Linneball v. Levy Dairy Co.

Smith, J.:

The plaintiff’s husband was killed in a collision with an automobile. He was riding a bicycle up Second avenue between Fourth and Fifth streets, in the borough of Manhattan. The automobile was owned by the defendant and was going south on Second avenue. There were two automobiles going south at the same time upon the south-bound track of the trolley. The defendant’s automobile veered to the- left and was going south upon the north-bound track of the trolley. The evidence is to the effect that it was speed-checked so that it could not go more than seventeen or eighteen miles an hour, nor with a load over fourteen miles an hour. It was evidently going rapidly in passing these two automobiles, one of which was towing the other, a cripple. The plaintiff’s intestate came up the street upon or near the north-bound track. There is nothing to show why the plaintiff’s intestate could not have seen this automobile coming down the track if he were going up the track directly, as seems to be the general import of the testimony. The testimony of the truck driver, however, is that he suddenly came out from behind some other automobiles or trucks and was upon the track in front of him within a very few feet of his automobile so that he could not stop. The evidence is such that a question was fairly presented to the jury as to whether the *863defendant was guilty of negligence and as to whether the intestate was guilty of contributory negligence.

This judgment must be reversed, however, for an error in the charge. It appears that there was no horn on this truck. It had been sent to the shop for repair. In order, therefore, to give notice the driver had opened his cut-out so that it made a very noisy-moving machine. This is testified to by all of the witnesses. The court in the charge to the jury stated to them “ even though the chauffeur was liable to a fine for having his cut-out open, standing alone does not' necessarily make the defendant company liable for the accident that happened.” It is evident that the question as to the defendant’s violation of the law in keeping this cut-out open was raised and considered at the trial to the extent that a juror interposed and asked some questions about it.

The record shows the following colloquy between a juror and the truck driver: Q. What was the idea in having that cutout open ? A. Well, not having the horn on. Q. Whenever you had a car without a horn you had the cut-out open. In other words, this car had always the cut-out open % A. No, sir; but the horn was taken off * * * to be repaired, and, as I was going out with the car, I got hold of the seal and I sealed open the muffler so that it would keep open steadily. Q. Were you allowed to do that ? A. No, sir. I was taking a chance to get a summons for it, but that is only two or three dollars’ fine.”

After the main charge the defendant’s counsel asked the court to charge the jury that the defendant is not to be held negligent because the cut-out of the defendant’s automobile was open. The court refused to charge again as to that, except as charged. The record then reads:

Mr. Feltenstein: I except. The Court: I have substantially charged that, and I told you a moment ago that I disliked having the same matter that I have ruled on repeated in a different form.
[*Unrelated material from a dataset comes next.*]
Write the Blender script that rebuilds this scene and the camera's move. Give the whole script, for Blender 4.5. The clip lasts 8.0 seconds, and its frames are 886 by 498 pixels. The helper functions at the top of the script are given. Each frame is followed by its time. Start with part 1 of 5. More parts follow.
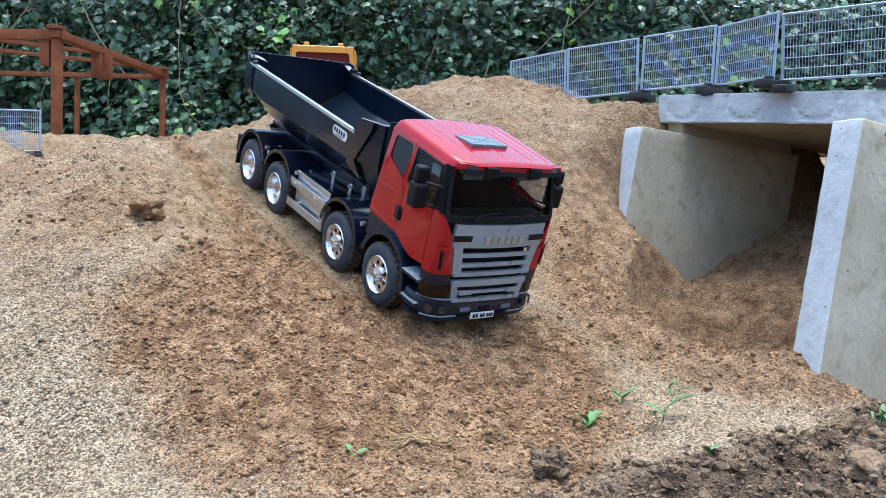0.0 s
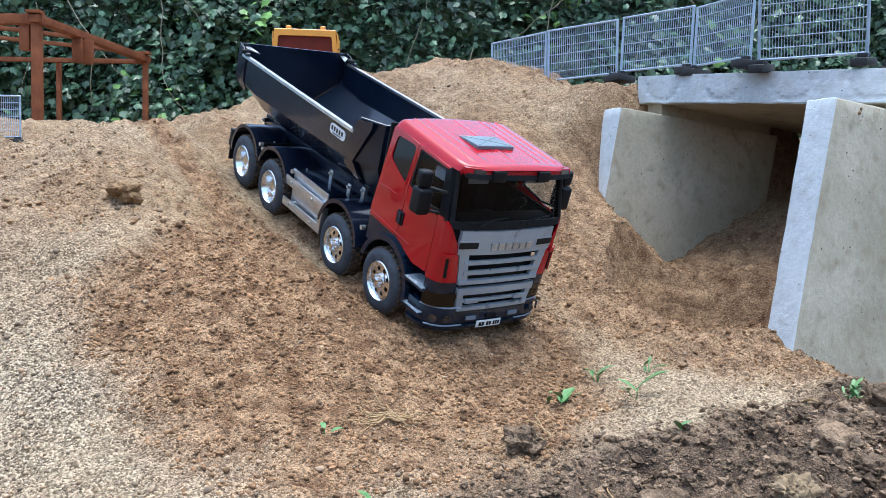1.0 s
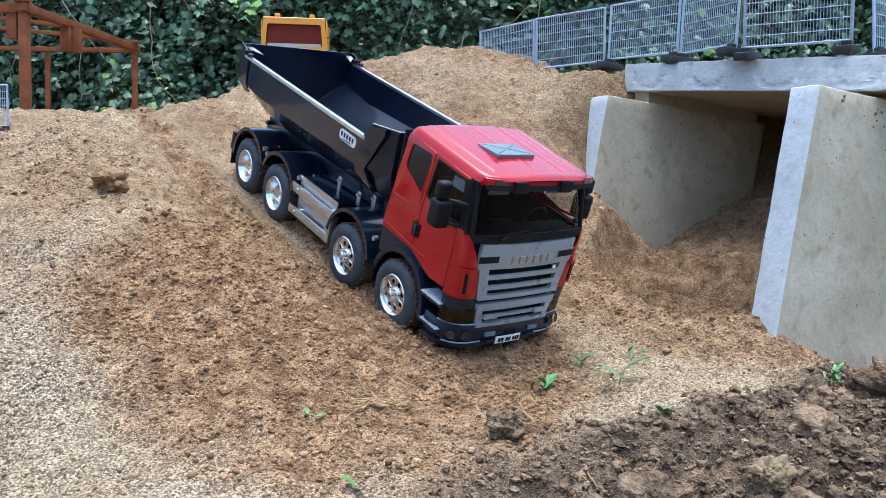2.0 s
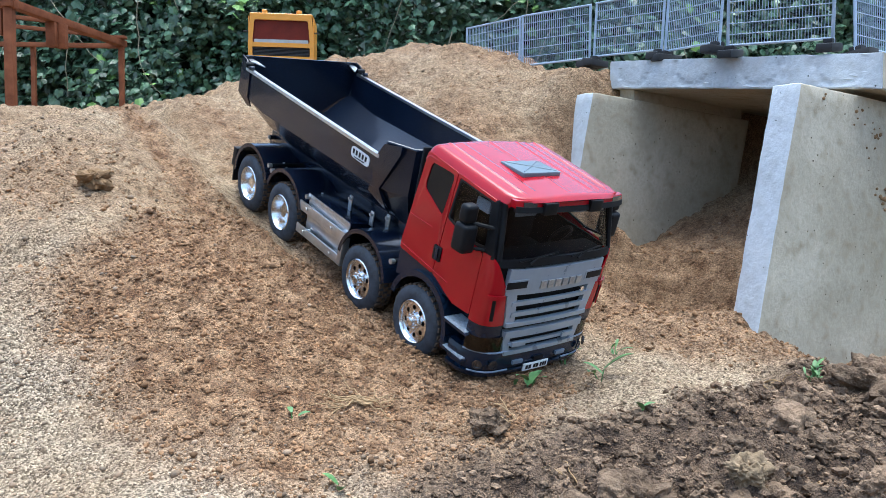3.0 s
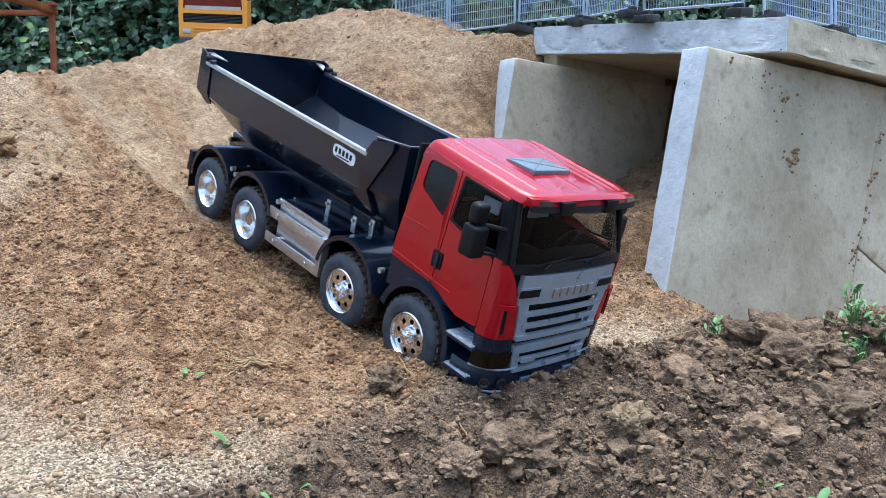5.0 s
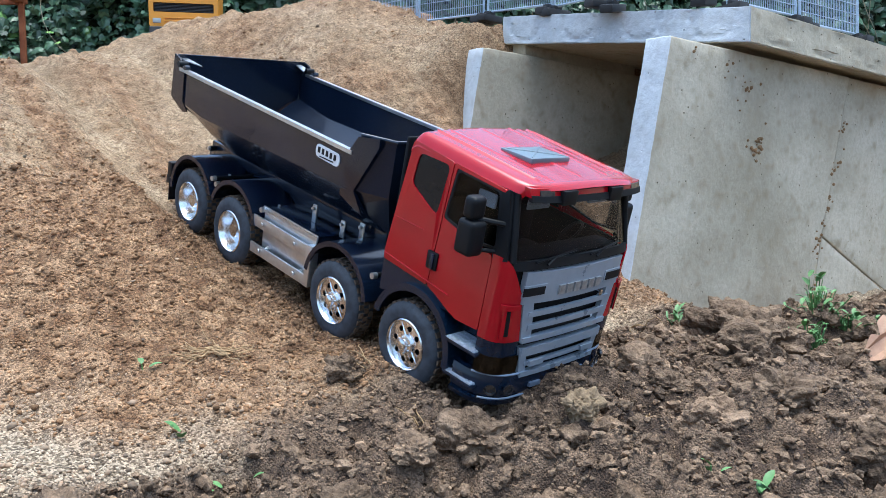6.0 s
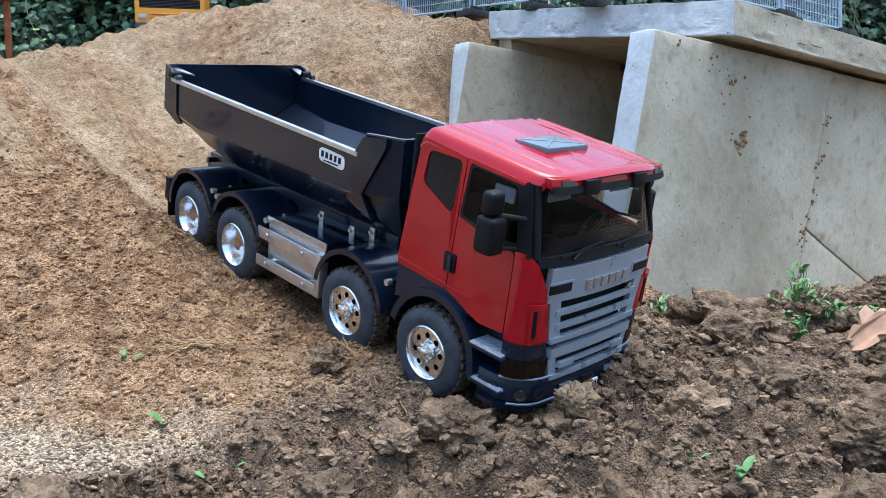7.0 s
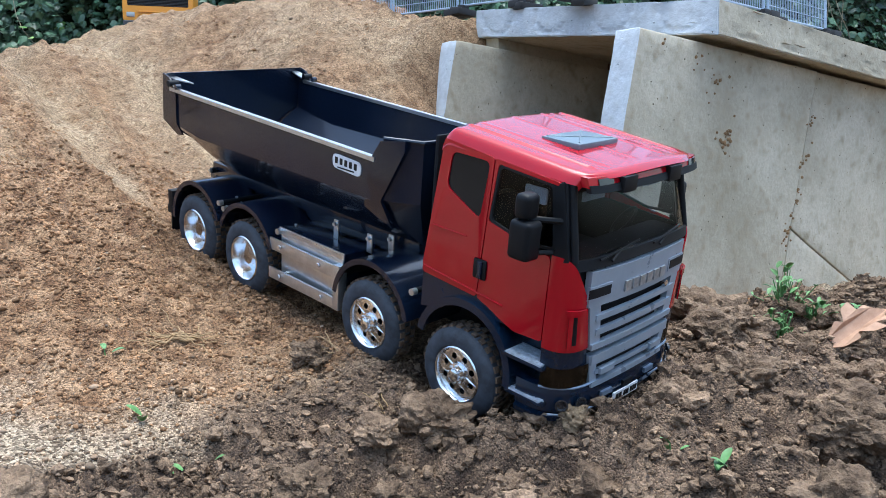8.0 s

Mr. Feltenstein: I beg your Honor’s pardon. I asked your Honor to charge that the fact that the ordinance prohibits a cut-out being open is not to be taken into consideration by the jury against this defendant. The Court: I decline to charge that, except as already charged. Mr. Feltenstein: I except. I ask your Honor to charge the jury that if the cut*864out was open and if that was sufficient as a warning signal, then, whether the ordinance permitted or prohibited the use of an open cut-out makes no difference; the question is whether the plaintiff’s intestate heard or should have heard the approach of the truck — not the character of the noise used to apprise one of its approach. The Court: I refuse to charge further thereon except as charged. Mr. Feltenstein: I except.”

We think the defendant was entitled to the charges as requested. When the court stated in response to the first request quoted, “I have substantially charged that,” that was a misstatement, as the only charge he had made left it to the jury to say whether the violation of this ordinance was a fact which might be considered in holding the defendant liable for the accident. While a violation of an ordinance is some evidence of negligence, there can be no pretense that such negligence was in any way the cause of this accident. In fact, the violation of the ordinance was a precaution against such an accident. The defendant can only be charged with negligence that in some way contributed to the accident. It was entitled, therefore, to have the jury instructed specifically as requested, first, that the defendant was not to be held negligent because the cut-out was open; second, that the fact that the ordinance prohibits the cut-out being open was not to be taken into consideration by the jury against the defendant, and third, that if the cut-out was open and was sufficient as a warning signal, then whether the ordinance permits or prohibits it makes no difference.

In view of the interest taken in the question by one of the jurors asking in reference thereto, it might well be that this verdict was influenced by the fact that the defendant was violating this ordinance by leaving the cut-out open.

For these errors the judgment and order should be reversed and a new trial granted, with costs to appellant to abide the event.

Clarke, P. J., McLaughlin, Scott and Page, JJ., concurred.

Judgment and order reversed and new trial ordered, with costs to appellant to abide event.